▶ SHORT PROBLEM
The entries below contain a line with "q.make_compatible(carried.rotation_quaternion)" and a line with "setattr(scene.view_settings, path, value)". Quote exactly those two lines and all lines between them.

▶ EXERCISE MATERIALS
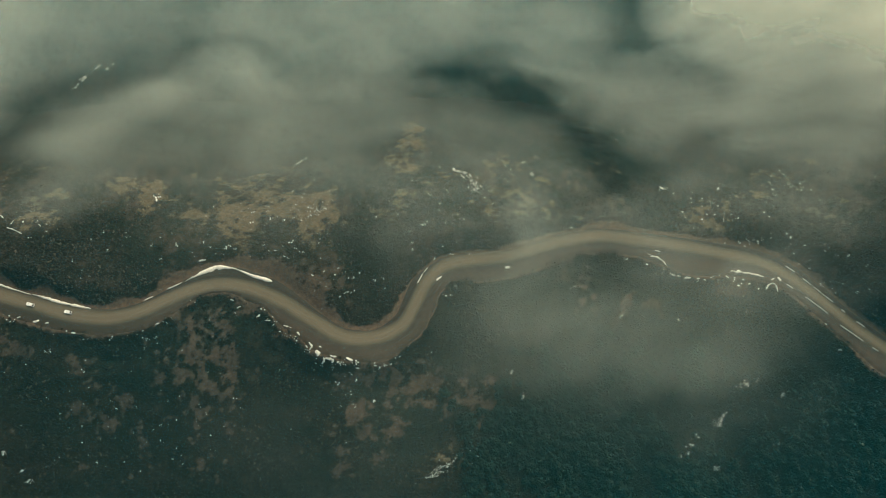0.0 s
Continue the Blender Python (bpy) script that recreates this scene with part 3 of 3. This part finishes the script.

* * *

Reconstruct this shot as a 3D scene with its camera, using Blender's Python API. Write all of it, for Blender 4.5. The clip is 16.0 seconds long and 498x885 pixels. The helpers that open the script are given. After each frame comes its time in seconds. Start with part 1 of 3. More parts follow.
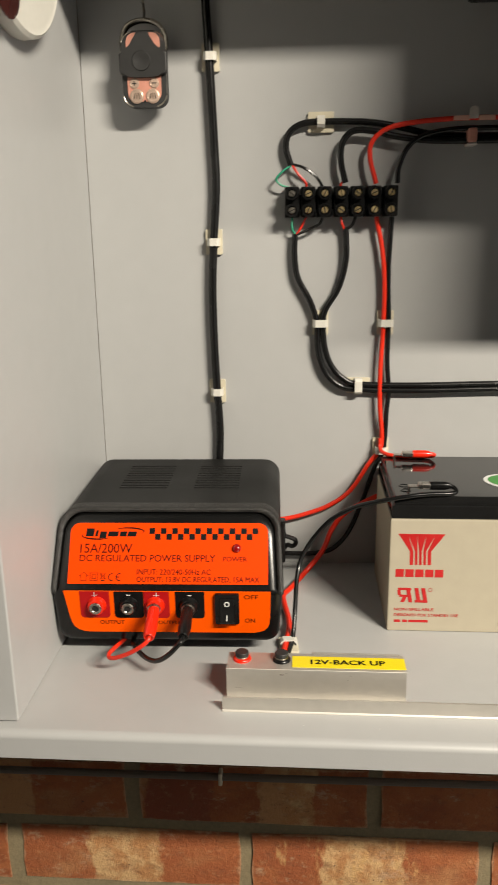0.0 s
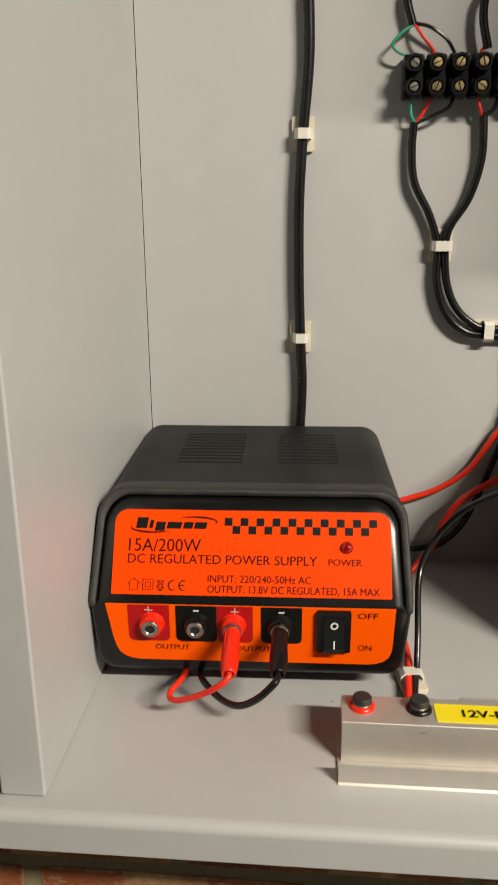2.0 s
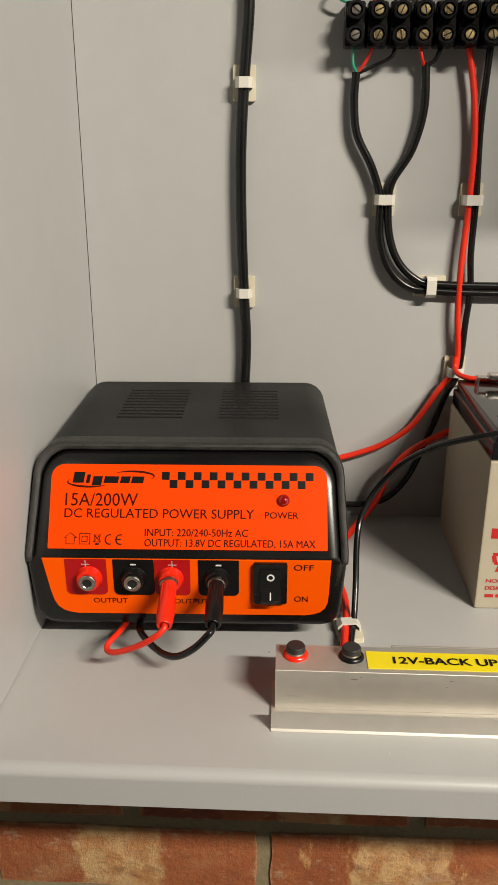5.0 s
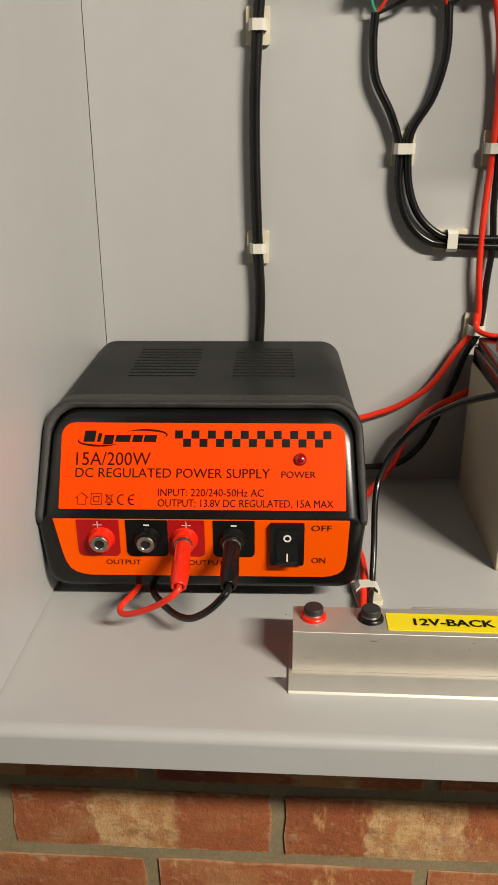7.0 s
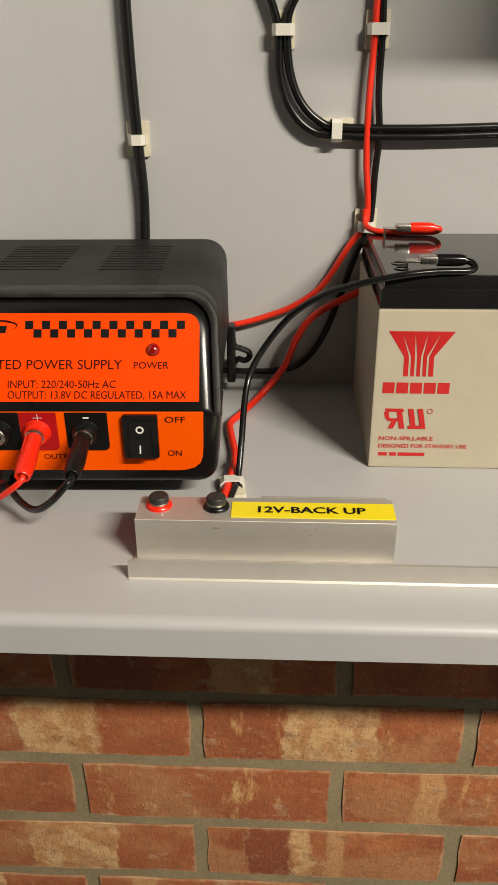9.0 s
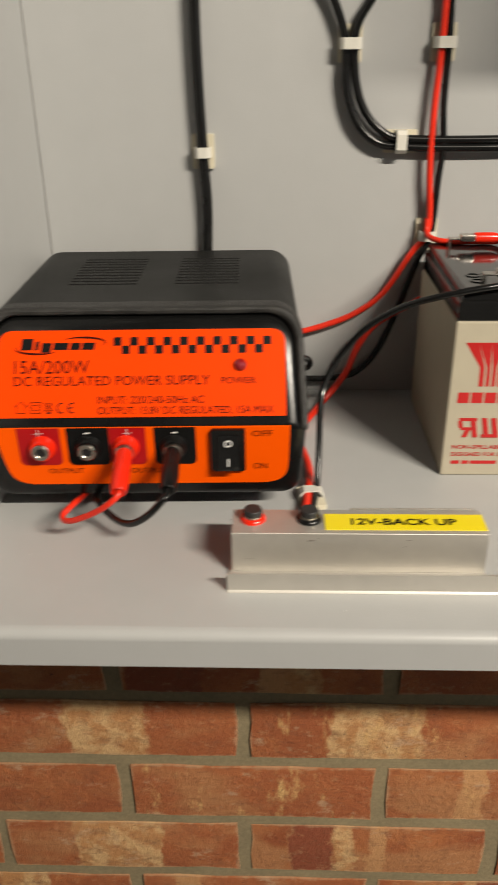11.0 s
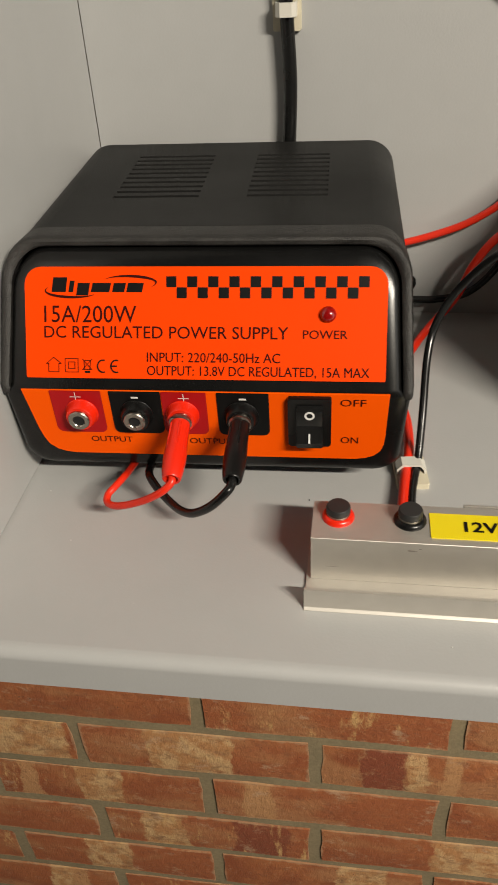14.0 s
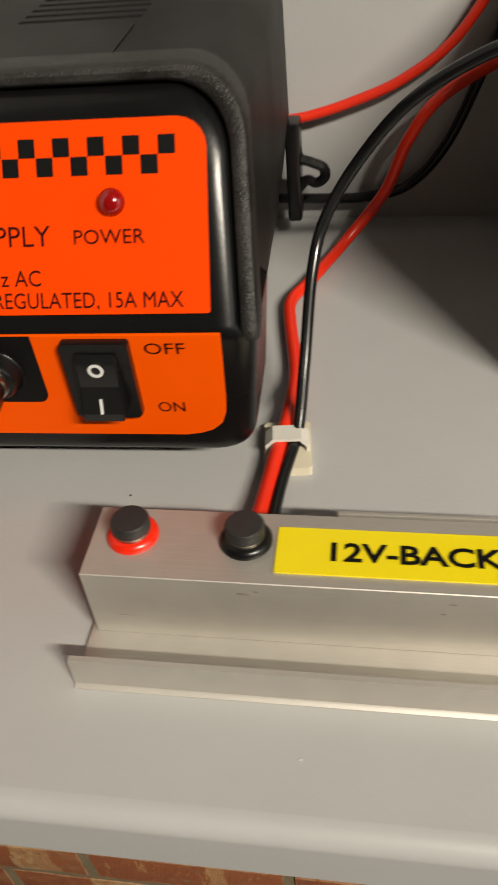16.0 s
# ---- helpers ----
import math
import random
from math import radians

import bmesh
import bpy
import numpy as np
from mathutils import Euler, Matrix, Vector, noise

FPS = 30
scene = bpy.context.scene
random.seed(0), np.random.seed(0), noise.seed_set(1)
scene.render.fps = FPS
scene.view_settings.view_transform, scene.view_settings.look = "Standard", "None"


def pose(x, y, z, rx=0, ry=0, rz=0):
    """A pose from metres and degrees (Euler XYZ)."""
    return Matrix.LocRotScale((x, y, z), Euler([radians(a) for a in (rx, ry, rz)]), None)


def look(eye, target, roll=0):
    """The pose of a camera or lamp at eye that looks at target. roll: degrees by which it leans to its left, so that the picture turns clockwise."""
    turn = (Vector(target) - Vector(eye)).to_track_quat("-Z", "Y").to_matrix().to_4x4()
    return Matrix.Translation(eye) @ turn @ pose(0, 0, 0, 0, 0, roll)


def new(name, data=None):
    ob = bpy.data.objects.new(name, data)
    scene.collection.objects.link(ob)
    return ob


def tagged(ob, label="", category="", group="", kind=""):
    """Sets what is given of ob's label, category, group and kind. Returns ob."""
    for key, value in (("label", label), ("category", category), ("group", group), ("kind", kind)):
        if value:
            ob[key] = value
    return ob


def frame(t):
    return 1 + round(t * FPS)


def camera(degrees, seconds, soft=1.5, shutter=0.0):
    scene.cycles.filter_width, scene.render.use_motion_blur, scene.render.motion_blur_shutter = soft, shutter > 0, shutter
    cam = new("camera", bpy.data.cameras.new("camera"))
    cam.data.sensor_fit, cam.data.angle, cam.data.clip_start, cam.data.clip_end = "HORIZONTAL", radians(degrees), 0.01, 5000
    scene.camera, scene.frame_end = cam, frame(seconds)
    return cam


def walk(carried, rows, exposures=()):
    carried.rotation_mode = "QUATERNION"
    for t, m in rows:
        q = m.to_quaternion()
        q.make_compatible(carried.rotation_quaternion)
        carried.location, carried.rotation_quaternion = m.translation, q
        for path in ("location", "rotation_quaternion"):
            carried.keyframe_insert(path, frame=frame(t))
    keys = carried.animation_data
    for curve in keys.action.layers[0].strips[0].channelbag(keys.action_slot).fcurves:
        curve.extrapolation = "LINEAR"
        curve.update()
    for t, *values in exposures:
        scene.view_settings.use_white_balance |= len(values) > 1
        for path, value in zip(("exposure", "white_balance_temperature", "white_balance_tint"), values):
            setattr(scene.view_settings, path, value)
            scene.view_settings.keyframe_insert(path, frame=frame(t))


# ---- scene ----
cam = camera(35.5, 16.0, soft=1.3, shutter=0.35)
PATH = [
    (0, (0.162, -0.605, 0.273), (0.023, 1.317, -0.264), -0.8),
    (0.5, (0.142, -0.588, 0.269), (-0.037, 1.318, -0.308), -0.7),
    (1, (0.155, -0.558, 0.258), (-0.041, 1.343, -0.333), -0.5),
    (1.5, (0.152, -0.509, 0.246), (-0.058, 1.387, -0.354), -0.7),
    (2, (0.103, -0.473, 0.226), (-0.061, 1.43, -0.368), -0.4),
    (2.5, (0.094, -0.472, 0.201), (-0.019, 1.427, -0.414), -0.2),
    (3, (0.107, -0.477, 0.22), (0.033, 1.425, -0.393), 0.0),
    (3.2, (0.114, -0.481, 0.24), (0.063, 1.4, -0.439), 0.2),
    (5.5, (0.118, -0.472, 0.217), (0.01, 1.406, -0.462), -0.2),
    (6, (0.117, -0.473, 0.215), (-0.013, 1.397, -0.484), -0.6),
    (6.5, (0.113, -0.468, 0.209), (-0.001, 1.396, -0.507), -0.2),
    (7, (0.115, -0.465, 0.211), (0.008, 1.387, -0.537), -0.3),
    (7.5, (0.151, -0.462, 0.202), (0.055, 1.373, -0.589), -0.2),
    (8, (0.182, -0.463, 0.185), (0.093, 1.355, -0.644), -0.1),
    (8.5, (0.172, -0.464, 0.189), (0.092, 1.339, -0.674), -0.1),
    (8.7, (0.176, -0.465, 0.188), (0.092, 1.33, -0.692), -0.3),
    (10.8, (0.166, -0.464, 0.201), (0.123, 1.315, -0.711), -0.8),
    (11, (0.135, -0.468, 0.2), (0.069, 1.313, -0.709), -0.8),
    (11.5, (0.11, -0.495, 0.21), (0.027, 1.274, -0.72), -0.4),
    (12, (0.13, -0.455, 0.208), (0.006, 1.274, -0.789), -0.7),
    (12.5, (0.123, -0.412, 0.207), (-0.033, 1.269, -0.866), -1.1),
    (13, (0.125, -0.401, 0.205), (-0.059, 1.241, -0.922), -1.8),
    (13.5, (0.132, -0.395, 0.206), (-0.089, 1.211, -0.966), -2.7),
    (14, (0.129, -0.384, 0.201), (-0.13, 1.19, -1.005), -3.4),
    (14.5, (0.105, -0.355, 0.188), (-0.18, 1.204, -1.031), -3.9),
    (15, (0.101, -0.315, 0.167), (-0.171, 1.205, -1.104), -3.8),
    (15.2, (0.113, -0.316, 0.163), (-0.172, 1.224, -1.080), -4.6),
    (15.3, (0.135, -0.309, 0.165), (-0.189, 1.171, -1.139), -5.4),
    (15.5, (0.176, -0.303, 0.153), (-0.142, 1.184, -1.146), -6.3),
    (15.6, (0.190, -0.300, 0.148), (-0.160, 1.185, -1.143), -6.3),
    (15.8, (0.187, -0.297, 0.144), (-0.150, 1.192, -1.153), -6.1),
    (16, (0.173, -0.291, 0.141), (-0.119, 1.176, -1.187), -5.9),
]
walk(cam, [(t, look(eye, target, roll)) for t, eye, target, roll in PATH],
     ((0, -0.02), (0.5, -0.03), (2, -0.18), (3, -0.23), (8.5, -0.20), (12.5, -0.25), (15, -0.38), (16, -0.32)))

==

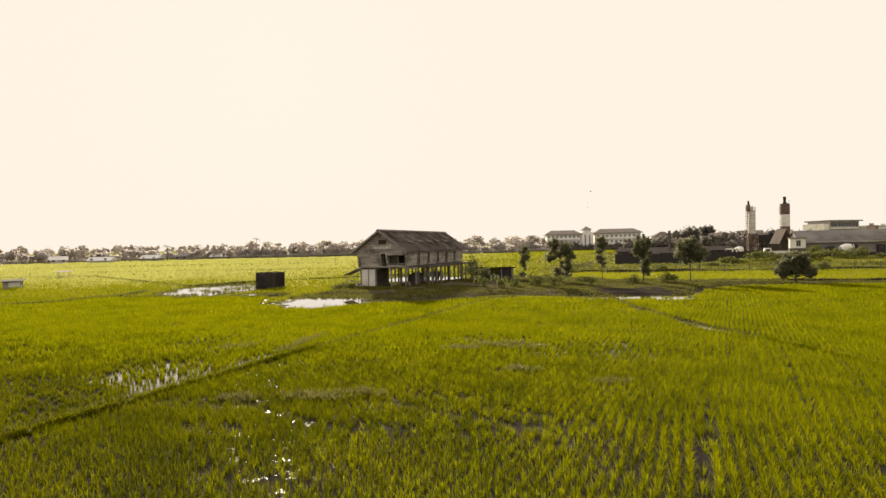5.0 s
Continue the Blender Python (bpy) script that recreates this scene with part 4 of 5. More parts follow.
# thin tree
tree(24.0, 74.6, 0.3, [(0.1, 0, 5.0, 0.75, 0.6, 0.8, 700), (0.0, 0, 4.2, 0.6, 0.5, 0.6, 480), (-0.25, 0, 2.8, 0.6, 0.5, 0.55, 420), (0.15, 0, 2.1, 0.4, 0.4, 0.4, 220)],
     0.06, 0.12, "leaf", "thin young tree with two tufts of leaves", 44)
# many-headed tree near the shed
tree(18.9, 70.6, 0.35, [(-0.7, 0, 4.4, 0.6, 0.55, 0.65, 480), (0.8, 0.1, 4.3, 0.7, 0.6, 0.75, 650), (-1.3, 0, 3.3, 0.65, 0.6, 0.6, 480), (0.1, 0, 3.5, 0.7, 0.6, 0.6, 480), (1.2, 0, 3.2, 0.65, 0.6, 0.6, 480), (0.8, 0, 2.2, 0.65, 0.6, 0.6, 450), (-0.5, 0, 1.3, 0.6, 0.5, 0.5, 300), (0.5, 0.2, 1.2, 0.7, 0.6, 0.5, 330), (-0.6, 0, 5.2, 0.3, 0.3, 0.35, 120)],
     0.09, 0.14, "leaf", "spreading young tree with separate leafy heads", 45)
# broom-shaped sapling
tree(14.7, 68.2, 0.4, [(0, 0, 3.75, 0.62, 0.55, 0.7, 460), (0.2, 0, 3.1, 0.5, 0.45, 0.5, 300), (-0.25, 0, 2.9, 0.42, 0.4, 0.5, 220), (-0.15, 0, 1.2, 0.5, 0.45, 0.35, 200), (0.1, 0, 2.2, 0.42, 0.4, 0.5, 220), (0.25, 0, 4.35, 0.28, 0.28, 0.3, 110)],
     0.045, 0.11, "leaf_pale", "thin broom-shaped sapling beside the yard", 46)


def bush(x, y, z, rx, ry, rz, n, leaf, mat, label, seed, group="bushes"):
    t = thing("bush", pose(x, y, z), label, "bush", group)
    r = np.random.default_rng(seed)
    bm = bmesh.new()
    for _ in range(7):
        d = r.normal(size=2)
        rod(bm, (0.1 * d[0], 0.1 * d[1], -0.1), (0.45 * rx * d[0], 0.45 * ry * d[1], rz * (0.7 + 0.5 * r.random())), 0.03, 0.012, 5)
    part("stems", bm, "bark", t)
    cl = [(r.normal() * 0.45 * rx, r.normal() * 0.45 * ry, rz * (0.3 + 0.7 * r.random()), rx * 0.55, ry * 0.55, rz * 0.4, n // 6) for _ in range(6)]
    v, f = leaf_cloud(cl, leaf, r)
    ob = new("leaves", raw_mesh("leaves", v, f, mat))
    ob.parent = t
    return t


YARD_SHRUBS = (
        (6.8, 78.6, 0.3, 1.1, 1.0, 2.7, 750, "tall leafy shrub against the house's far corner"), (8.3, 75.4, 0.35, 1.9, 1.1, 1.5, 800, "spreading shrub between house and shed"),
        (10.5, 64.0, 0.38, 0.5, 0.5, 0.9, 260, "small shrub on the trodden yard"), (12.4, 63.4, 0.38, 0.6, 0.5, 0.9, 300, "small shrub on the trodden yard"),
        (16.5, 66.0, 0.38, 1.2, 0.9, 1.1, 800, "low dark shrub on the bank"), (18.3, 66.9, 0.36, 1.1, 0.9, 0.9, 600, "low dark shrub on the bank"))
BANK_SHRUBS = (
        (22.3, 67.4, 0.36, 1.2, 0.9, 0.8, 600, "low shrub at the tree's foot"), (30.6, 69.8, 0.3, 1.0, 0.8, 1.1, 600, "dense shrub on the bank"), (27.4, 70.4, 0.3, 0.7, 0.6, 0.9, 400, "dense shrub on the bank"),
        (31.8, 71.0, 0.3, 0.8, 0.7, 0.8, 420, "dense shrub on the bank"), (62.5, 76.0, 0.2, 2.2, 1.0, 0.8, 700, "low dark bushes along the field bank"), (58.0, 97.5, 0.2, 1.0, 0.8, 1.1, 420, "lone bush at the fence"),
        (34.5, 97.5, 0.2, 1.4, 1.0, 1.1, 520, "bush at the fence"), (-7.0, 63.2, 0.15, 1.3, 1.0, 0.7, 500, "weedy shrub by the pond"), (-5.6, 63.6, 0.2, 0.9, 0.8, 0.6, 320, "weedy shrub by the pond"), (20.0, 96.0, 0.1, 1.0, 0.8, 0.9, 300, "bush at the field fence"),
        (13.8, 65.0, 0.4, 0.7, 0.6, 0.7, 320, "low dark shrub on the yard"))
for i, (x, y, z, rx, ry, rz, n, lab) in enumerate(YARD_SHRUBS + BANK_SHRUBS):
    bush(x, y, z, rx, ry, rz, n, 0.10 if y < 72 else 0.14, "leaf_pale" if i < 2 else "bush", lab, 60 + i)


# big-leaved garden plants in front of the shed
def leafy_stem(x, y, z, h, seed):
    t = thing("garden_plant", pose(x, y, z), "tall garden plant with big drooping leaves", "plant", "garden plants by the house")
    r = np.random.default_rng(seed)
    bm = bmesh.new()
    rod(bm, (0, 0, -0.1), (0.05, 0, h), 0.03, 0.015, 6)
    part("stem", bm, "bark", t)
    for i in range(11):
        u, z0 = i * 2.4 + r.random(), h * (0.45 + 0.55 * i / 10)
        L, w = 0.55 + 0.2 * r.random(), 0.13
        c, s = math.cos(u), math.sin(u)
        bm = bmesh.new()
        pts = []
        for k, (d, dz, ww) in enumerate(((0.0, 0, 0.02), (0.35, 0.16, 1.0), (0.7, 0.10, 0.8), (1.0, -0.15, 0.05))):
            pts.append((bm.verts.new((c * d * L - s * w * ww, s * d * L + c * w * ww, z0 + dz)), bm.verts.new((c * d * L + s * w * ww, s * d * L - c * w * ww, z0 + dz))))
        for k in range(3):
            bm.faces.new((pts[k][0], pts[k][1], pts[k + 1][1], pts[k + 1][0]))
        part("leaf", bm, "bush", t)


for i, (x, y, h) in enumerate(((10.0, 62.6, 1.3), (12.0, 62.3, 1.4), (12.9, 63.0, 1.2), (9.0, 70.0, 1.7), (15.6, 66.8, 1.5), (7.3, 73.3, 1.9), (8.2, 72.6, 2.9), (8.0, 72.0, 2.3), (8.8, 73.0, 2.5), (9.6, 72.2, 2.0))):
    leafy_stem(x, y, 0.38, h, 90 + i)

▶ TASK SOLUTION
        q.make_compatible(carried.rotation_quaternion)
        carried.location, carried.rotation_quaternion = m.translation, q
        for path in ("location", "rotation_quaternion"):
            carried.keyframe_insert(path, frame=frame(t))
    keys = carried.animation_data
    for curve in keys.action.layers[0].strips[0].channelbag(keys.action_slot).fcurves:
        curve.extrapolation = "LINEAR"
        curve.update()
    for t, *values in exposures:
        scene.view_settings.use_white_balance |= len(values) > 1
        for path, value in zip(("exposure", "white_balance_temperature", "white_balance_tint"), values):
            setattr(scene.view_settings, path, value)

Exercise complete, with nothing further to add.